- The Washington Times - Thursday, May 18, 2006


Lawmakers who met behind closed doors with the leaders of the Big Three U.S. automakers yesterday pledged to work with them to help the industry compete against foreign competition.

Senate Minority Leader Harry Reid, Nevada Democrat, said the Congress members and executives were confident they could work together to “bring back the American automobile industry where we think it should be and they think it should be.”

“We recognize that there are problems and we are going to work as partners with them,” Mr. Reid said. “Perhaps in the [past] we have not worked together as well as we should have.”

Mr. Reid said it was the first of many meetings to develop a better partnership between government and industry.

Sen. Carl Levin, a Michigan Democrat, said the nation needs to be aggressive “in giving them support to level the playing field.”

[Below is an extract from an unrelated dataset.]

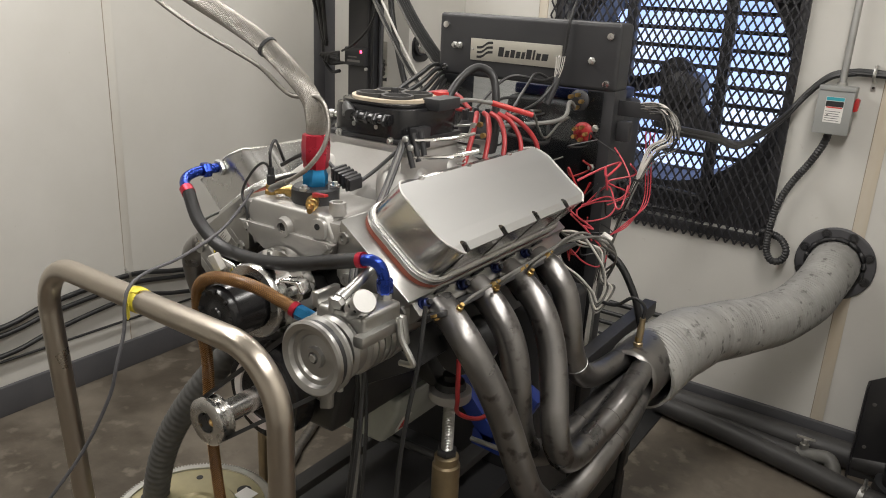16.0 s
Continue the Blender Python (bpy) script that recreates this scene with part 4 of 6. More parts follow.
def panel():
    t = thing("control_panel", "black powder-coated instrument panel with a silver nameplate", "panel", (-0.745, 2.12, 0.0))
    hx0, hx1, y0 = -1.022, -0.462, 2.062
    part("header_box", box((hx0, y0, 1.372), (hx1, y0 + 0.085, 1.545), 0.012, 4), BLACK, t)
    for x0, x1 in ((hx0, hx0 + 0.075), (hx1 - 0.078, hx1)):
        part("upright", box((x0, y0 + 0.004, ZF), (x1, y0 + 0.085, 1.376), 0.004), BLACK, t)
    part("shield", box((hx0 + 0.02, y0 - 0.004, 0.86), (hx1 - 0.03, y0 + 0.001, 1.372)), CLEAR, t, "clear scratched plastic shield")
    part("rear_plate", box((hx0 + 0.075, y0 + 0.075, 0.5), (hx1 - 0.078, y0 + 0.085, 1.12), 0.003), BLACK, t)
    part("blue_body", box((hx0 + 0.12, y0 + 0.20, 1.05), (hx1 - 0.10, y0 + 0.50, 1.31), 0.03, 4), STEELBLACK, t, "black absorber housing")
    # added navy slab: gives the bluish reflection over the housing as colour
    part("blue_reflection", box((hx0 + 0.14, y0 + 0.22, 1.312), (hx1 - 0.12, y0 + 0.46, 1.345), 0.008), NAVY, t, "dark blue strip standing in for a bluish reflection")
    for x in (-0.998, -0.489):
        for z in (1.512, 1.392):
            part("screw", lathe([(0, 0), (0.0105, 0), (0.009, 0.005), (0, 0.006)], (x, y0, z), (0, -1, 0), 18), CHROME, t)
    for x, z in ((-0.965, 1.457), (-0.948, 1.457), (-0.535, 1.448), (-0.505, 1.275), (-0.505, 1.17)):
        part("switch", lathe([(0, 0), (0.010, 0), (0.010, 0.004), (0.0055, 0.006), (0.0055, 0.014), (0, 0.014)], (x, y0, z), (0, -1, 0), 6), ZINC, t)
    px0, px1, pz0, pz1 = -0.910, -0.622, 1.420, 1.480
    pl = part("nameplate", box((px0, y0 - 0.004, pz0), (px1, y0, pz1), 0.001), PLATE, t, "silver nameplate with a black emblem")
    # emblem: three wavy bars, and a bar for the name
    for k in range(3):
        pts = []
        for j in range(13):
            x = px0 + 0.022 + 0.052 * j / 12
            pts.append((x, pz0 + 0.014 + 0.013 * k + 0.008 * math.tanh((j - 6) / 2.2) ))
        poly = [(x, z) for x, z in pts] + [(x, z + 0.0068) for x, z in pts[::-1]]
        part("emblem", prism(poly, (0, y0 - 0.004, 0), (1, 0, 0), (0, 0, 1), (0, -1, 0), 0.0006), INK, pl, smooth=False)
    x = px0 + 0.092
    for w, h in ((0.017, 0.026), (0.013, 0.018), (0.013, 0.021), (0.013, 0.018), (0.010, 0.018), (0.016, 0.026), (0.006, 0.026), (0.013, 0.018), (0.018, 0.018)):
        part("name_bar", prism([(0, 0), (w, 0), (w + 0.003, h), (0.003, h)], (x, y0 - 0.004, pz0 + 0.016), (1, 0, 0), (0, 0, 1), (0, -1, 0), 0.0006), INK, pl, smooth=False)
        x += w + 0.0045
    for sx in (px0 + 0.008, px1 - 0.008):
        part("rivet", lathe([(0, 0), (0.0045, 0), (0.003, 0.003), (0, 0.003)], (sx, y0 - 0.004, (pz0 + pz1) / 2), (0, -1, 0), 12), CHROME, pl)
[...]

Ron Bonjean, a spokesman for House Speaker J. Dennis Hastert, Illinois Republican, described his meeting with the automakers as a “positive and constructive dialogue” on ways to encourage alternative-fuel vehicles and more availability of pumps serving ethanol blends. The automakers also expressed support for pension reform.

Auto industry officials had said the meetings would center on energy issues such as making ethanol fuels more widely available, the industry’s challenges in meeting rising health care costs, trade issues and the need for more alternative-fuel vehicles.

The executives arrived in ethanol-powered vehicles decorated with images of corn stalks, to underscore their commitment to alternative fuels.

Ford Motor Co. Chairman and CEO Bill Ford, after a meeting with Senate Democrats, said it was a “great opportunity for the three of us to get together with the leadership and talk about the opportunities we have as a country and as an industry, particularly on fuels, and how we start to wean ourselves from dependence on foreign oil.”

Domestic automakers have ramped up production of flexible-fuel vehicles, capable of running on gasoline and fuel blends of up to 85 percent ethanol. But one of the obstacles is finding pumps that offer ethanol — industry officials estimate that about 685 of the 165,000 fueling stations across the country offer ethanol blends, less than 1 percent of the stations.

General Motors Corp. Chairman and CEO Rick Wagoner, Ford Motor Co. Chairman and Chief Executive Officer Bill Ford, and Tom LaSorda, president and CEO of DaimlerChrysler AG’s Chrysler Group, crisscrossed the corridors of Capitol Hill for a series of closed-door meetings with congressional leaders.